His son, Oscar A. Lawson (1813-54), was chart
engraver of the United States Coast Survey, 1840-51. Samuel Allerdice
engraved a large number of plates of Dobson's edition of Rees's
_Cyclopaedia_, 1794-1803. Hugh Anderson, a Scot, did good line and
stipple work in Philadelphia in the first quarter of the nineteenth
century. George Murray, born in Scotland, died in Philadelphia in
1822, organized the bank-note and engraving firm of Murray, Draper,
Fairman & Co., in 1810-11, the best note engravers in this country in
their day. John Vallance, also born in Scotland, died in Philadelphia
in 1823, was one of the founders of the Association of Artists in
America, and Treasurer of the Society of Artists in Philadelphia in
1810. James Smillie (1807-85), born in Edinburgh, died in New York,
was celebrated as an engraver of bank notes and as an engraver of
landscapes. Among his best works are Cole's series "The Voyage of
Life," and Bierstadt's "Rocky Mountains." Dr.
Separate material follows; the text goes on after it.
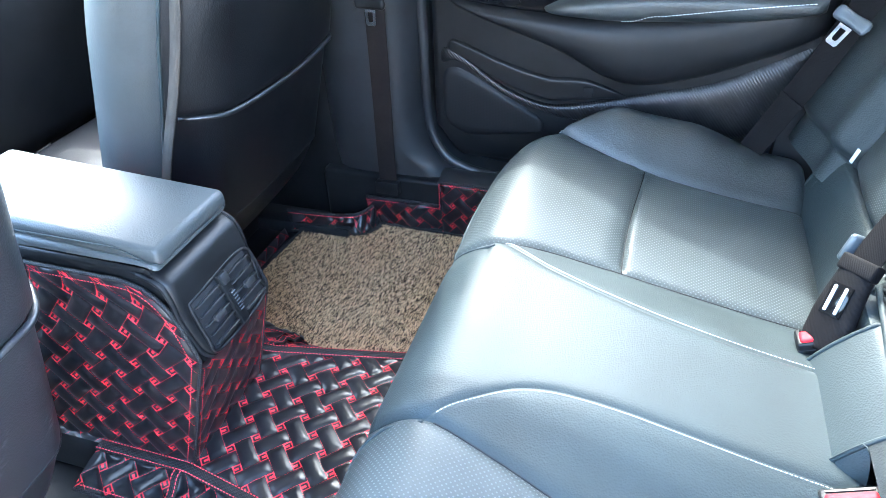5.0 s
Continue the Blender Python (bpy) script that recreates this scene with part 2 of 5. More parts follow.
SIDE_GLASS = tinted_glass("tinted_side_glass", (0.8, 0.82, 0.825))
# Rear tint is assumed, to cut the light on the front seat backs.
DARK_GLASS = tinted_glass("dimming_rear_glass", (0.3, 0.31, 0.31))
SCREEN_GLASS = tinted_glass("windscreen_glass", (0.88, 0.9, 0.89))
WALL = plastic("pale_bounce_wall", (0.46, 0.455, 0.44), 0.9, 60, 0.4)
TAG = plastic("white_tag", (0.7, 0.7, 0.68), 0.7)

# ---- mesh helpers ----


def raw(name, verts, faces, material, parent=None, label="", smooth=True):
    me = bpy.data.meshes.new(name)
    me.from_pydata([tuple(v) for v in verts], [], faces)
    me.update()
    if smooth:
        me.shade_smooth()
    me.materials.append(material)
    ob = new(name, me)
    ob.parent = parent
    if label:
        tagged(ob, label)
    return ob


def part(name, bm, material, parent=None, label="", smooth=True):
    """One bmesh as one mesh object under a thing or a part."""
    me = bpy.data.meshes.new(name)
    bmesh.ops.recalc_face_normals(bm, faces=bm.faces[:])
    bm.to_mesh(me)
    bm.free()
    if smooth:
        me.shade_smooth()
        me.set_sharp_from_angle(angle=radians(38))
    me.materials.append(material)
    ob = new(name, me)
    ob.parent = parent
    if label:
        tagged(ob, label)
    return ob


def thing(name, label, category, group="", kind=""):
    return tagged(new(name), label, category, group, kind)


def block(lo, hi, bevel=0.004, segments=2):
    bm = bmesh.new()
    bmesh.ops.create_cube(bm, size=1.0)
    lo, hi = Vector(lo), Vector(hi)
    for v in bm.verts:
        v.co = Vector((lo[i] + (v.co[i] + 0.5) * (hi[i] - lo[i]) for i in range(3)))
    if bevel:
        bmesh.ops.bevel(bm, geom=bm.edges[:], offset=bevel, segments=segments, profile=0.5, affect="EDGES")
    return bm


def slab(outline, axis, a, b, bevel=0.003, segments=2):
    """A flat outline of 2D points, extruded along an axis from a to b. The 2D points are the other two axes in order."""
    bm = bmesh.new()

    def at(p, d):
        q = list(p)
        q.insert("xyz".index(axis), d)
        return Vector(q)

    lo = [bm.verts.new(at(p, a)) for p in outline]
    hi = [bm.verts.new(at(p, b)) for p in outline]
    bm.faces.new(lo)
    bm.faces.new(hi[::-1])
    for i in range(len(lo)):
        j = (i + 1) % len(lo)
        bm.faces.new((lo[i], lo[j], hi[j], hi[i]))
    bmesh.ops.recalc_face_normals(bm, faces=bm.faces[:])
    if bevel:
        rim = [e for e in bm.edges if (e.verts[0] in lo) == (e.verts[1] in lo)]
        bmesh.ops.bevel(bm, geom=rim, offset=bevel, segments=segments, profile=0.5, affect="EDGES")
    return bm


def smooth_line(points, n=8):
    """A Catmull-Rom curve through the points."""
    p = [Vector(q) for q in points]
    p = [2 * p[0] - p[1]] + p + [2 * p[-1] - p[-2]]
    out = []
    for i in range(1, len(p) - 2):
        for k in range(n):
            t = k / n
            a, b, c, d = p[i - 1 : i + 3]
            out.append(0.5 * (2 * b + (c - a) * t + (2 * a - 5 * b + 4 * c - d) * t * t + (3 * b - a - 3 * c + d) * t**3))
    return out + [p[-2]]


def sweep(line, section, up=(0, 0, 1), closed=False, caps=True):
    """Sweeps a closed 2D section (side, up) along a line of points."""
    line = [Vector(p) for p in line]
    verts, faces, m, n = [], [], len(section), len(line)
    for i, p in enumerate(line):
        if closed:
            way = (line[(i + 1) % n] - line[i - 1]).normalized()
        else:
            way = (line[min(i + 1, n - 1)] - line[max(i - 1, 0)]).normalized()
        u = Vector(up(p) if callable(up) else up)
        side = way.cross(u).normalized()
        u = side.cross(way)
        verts += [p + side * a + u * b for a, b in section]
    for i in range(n if closed else n - 1):
        k = (i + 1) % n
        for j in range(m):
            faces.append((i * m + j, i * m + (j + 1) % m, k * m + (j + 1) % m, k * m + j))
    if caps and not closed:
        faces += [tuple(range(m))[::-1], tuple(range((n - 1) * m, n * m))]
    return verts, faces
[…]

Alexander Anderson
(1775-1870), the "Bewick of America," born in New York of Scots
parentage, at the age of ninety-three engraved some illustrations for
Barbour's "Historical Collections of New Jersey." Robert Hinschelwood,
born in Edinburgh in 1812, studied under Sir William Allen, was
landscape engraver for Harpers and other New York publishers and also
engraver for the Continental Bank Note Company. John Geikie Wellstood,
born in Edinburgh in 1813, was another eminent engraver. In 1858 his
firm was merged in the American Bank Note Co.